How to Choose the Right Bowling Ball
With an annual average temperature of 85 degrees Fahrenheit, Phoenix can be a great place to enjoy outdoor activities. Then again, sometimes it’s nice to just stay cool indoors. Hanging out inside doesn’t have to be boring, though—you can always spend a sweltering afternoon racking up high scores at one of the many Phoenix bowling alleys. Places such as Let It Roll Bowl have built a loyal following with special deals, high-tech features, and kid-friendly events like cosmic bowling.
Once you’ve decided which bowling alley in Phoenix you’re going to visit, the most important decision you’ll make will be which ball to use. To make it easier, we’ve outlined three important variables to consider when choosing a ball: the weight, thumb holes, and finger holes.
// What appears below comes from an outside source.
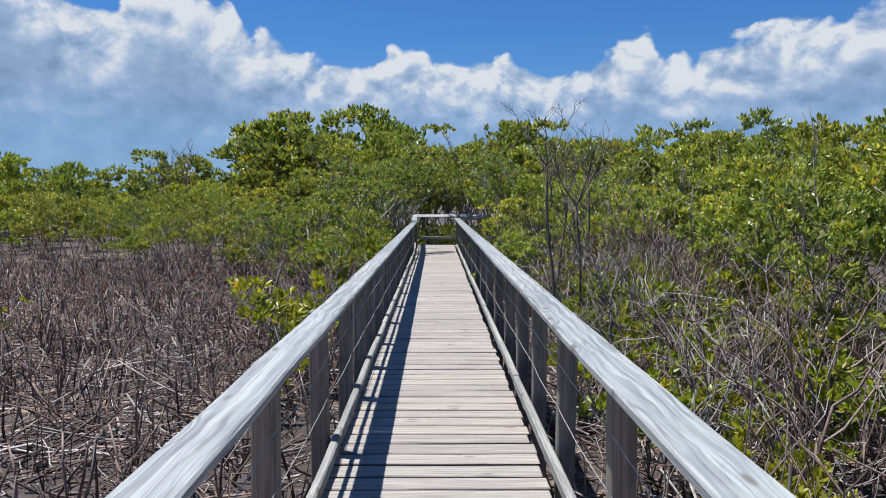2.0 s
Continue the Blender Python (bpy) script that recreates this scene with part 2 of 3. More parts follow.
WIRE = metal_material()
RUST, rust_net, rust_bsdf, _ = material("rusty_screw")
rust_net.put(rust_bsdf.inputs["Base Color"], rust_net.mix(rust_net.noise(rust_net.node("ShaderNodeTexCoord").outputs["Object"], 300.0), (0.05, 0.035, 0.028), (0.11, 0.075, 0.055)))
rust_bsdf.inputs["Roughness"].default_value = 0.8


# ---- building helpers ----
def mesh_from(name, verts, faces, mat, smooth=False):
    me = bpy.data.meshes.new(name)
    me.from_pydata(verts, [], faces)
    me.materials.append(mat)
    if smooth:
        me.polygons.foreach_set("use_smooth", [True] * len(me.polygons))
    me.update()
    return me


def link(name, me, parent=None, m=None):
    ob = new(name, me)
    if parent is not None:
        ob.parent = parent
    if m is not None:
        ob.matrix_basis = m
    return ob


def beam(sx, sy, sz, mat, bevel=0.006, cuts=0, wobble=0.0, seed=0):
    """A bevelled timber, long side along x, centred on the origin."""
    bm = bmesh.new()
    bmesh.ops.create_cube(bm, size=1.0)
    bmesh.ops.scale(bm, vec=(sx, sy, sz), verts=bm.verts)
    if cuts:
        long = [e for e in bm.edges if abs(e.verts[0].co.x - e.verts[1].co.x) > 0.5 * sx]
        bmesh.ops.subdivide_edges(bm, edges=long, cuts=cuts)
    if bevel:
        bmesh.ops.bevel(bm, geom=[e for e in bm.edges if e.calc_face_angle(0) > 0.5], offset=bevel, segments=1, affect="EDGES", profile=0.5)
    if wobble:
        for v in bm.verts:
            k = noise.noise_vector(Vector((v.co.x * 1.3 + seed * 7.1, v.co.y * 3, seed * 3.3)))
            v.co += Vector((0.0, k.y, k.z)) * wobble
    me = bpy.data.meshes.new("timber")
    bm.to_mesh(me)
    bm.free()
    me.materials.append(mat)
    return me


class Twigs:
    """Collects tapered, bent tubes into one mesh."""

    def __init__(self, sides=3):
        self.v, self.f, self.sides = [], [], sides

    def tube(self, points, radii):
        s = self.sides
        base = len(self.v)
        for i, (p, r) in enumerate(zip(points, radii)):
            d = points[min(i + 1, len(points) - 1)] - points[max(i - 1, 0)]
            a = d.cross(Vector((0.31, 0.17, 0.05)))
            if a.length < 1e-5:
                a = d.cross(Vector((0, 1, 0)))
            a.normalize()
            b = d.cross(a).normalized()
            for k in range(s):
                w = 2 * math.pi * k / s
                self.v.append(tuple(p + (a * math.cos(w) + b * math.sin(w)) * r))
        for i in range(len(points) - 1):
            for k in range(s):
                q = base + i * s
                self.f.append((q + k, q + (k + 1) % s, q + s + (k + 1) % s, q + s + k))
        self.f.append(tuple(base + (len(points) - 1) * s + k for k in range(s)))

    def mesh(self, name, mat):
        return mesh_from(name, self.v, self.f, mat, True)


def rand_dir(rng):
    while True:
        v = Vector((rng.uniform(-1, 1), rng.uniform(-1, 1), rng.uniform(-1, 1)))
        if 0.05 < v.length < 1:
            return v.normalized()


def stem(tw, rng, start, way, length, r0, r1, n=4, bend=0.25, lift=0.0):
    """One crooked branch; returns its points."""
    pts, d = [start.copy()], way.normalized()
    for i in range(n):
        d = (d + rand_dir(rng) * bend + Vector((0, 0, lift))).normalized()
        pts.append(pts[-1] + d * (length / n))
    tw.tube(pts, [r0 + (r1 - r0) * i / n for i in range(n + 1)])
    return pts


def branching(tw, rng, start, way, length, r, depth, kids, ends, bend=0.3, lift=0.1, spread=0.8, shrink=0.62):
    pts = stem(tw, rng, start, way, length, r, r * 0.55, 4 if depth else 3, bend, lift)
    if depth == 0:
        ends.append((pts[-1], (pts[-1] - pts[-2]).normalized()))
        return
    for _ in range(kids):
        i = rng.randint(2, len(pts) - 1)
        d = ((pts[i] - pts[i - 1]).normalized() + rand_dir(rng) * spread + Vector((0, 0, lift))).normalized()
        branching(tw, rng, pts[i], d, length * shrink * rng.uniform(0.7, 1.2), r * 0.55, depth - 1, kids, ends, bend, lift, spread, shrink)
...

Just like Goldilocks’ dumbbells, the weight of the ball should be just right. It can’t be too heavy, because that can restrict the motion of the swing and leave you with sore arms. But it also can’t be too light, which might make you overexert yourself on each swing. House balls usually range anywhere from 6 to 16 pounds, so don’t be afraid to find an open space and test-swing a few before your game (without letting go, of course). Your destined ball should be light enough to swing freely but heavy enough to increase the momentum of your swing, much like a pendulum.
The thumb controls the release of the ball onto the lane as the arm comes forward on the downswing, just like a latch that allows a gate to open. If the hole is too loose, the ball may drop too soon or force you to squeeze harder and throw off your rhythm. If it’s too tight, the ball may not slide off in time, instead lofting itself into the air and into a neighbor's nachos. Stick your thumb into the center to check the size. If it’s a good fit, you should feel the ball surround all sides of your thumb, but you should still be able to rotate it without pinching your skin.
Usually, the size of the finger holes will correlate to the size of the thumb hole. So once you've discovered the latter, practice inserting your middle and ring fingers into the holes up to about halfway to the second knuckle (this is known as a conventional grip). You’ll want a snugger fit for the fingers than the thumb, since with a proper release they propel the rotation of the ball—that helps you knock down more pins.
No matter how many you test out, you’re most likely not going to find a house ball that fits perfectly. Don’t want to buy your own ball? Try using bowling tape to adjust the hole sizes in a house ball. But if you’re getting serious about the sport, you can pick up your own ball and have it custom-drilled to fit your fingers perfectly. Pro shops around Phoenix and the surrounding area are happy to provide that service, including Bowl 300 Pro Shop in Tempe.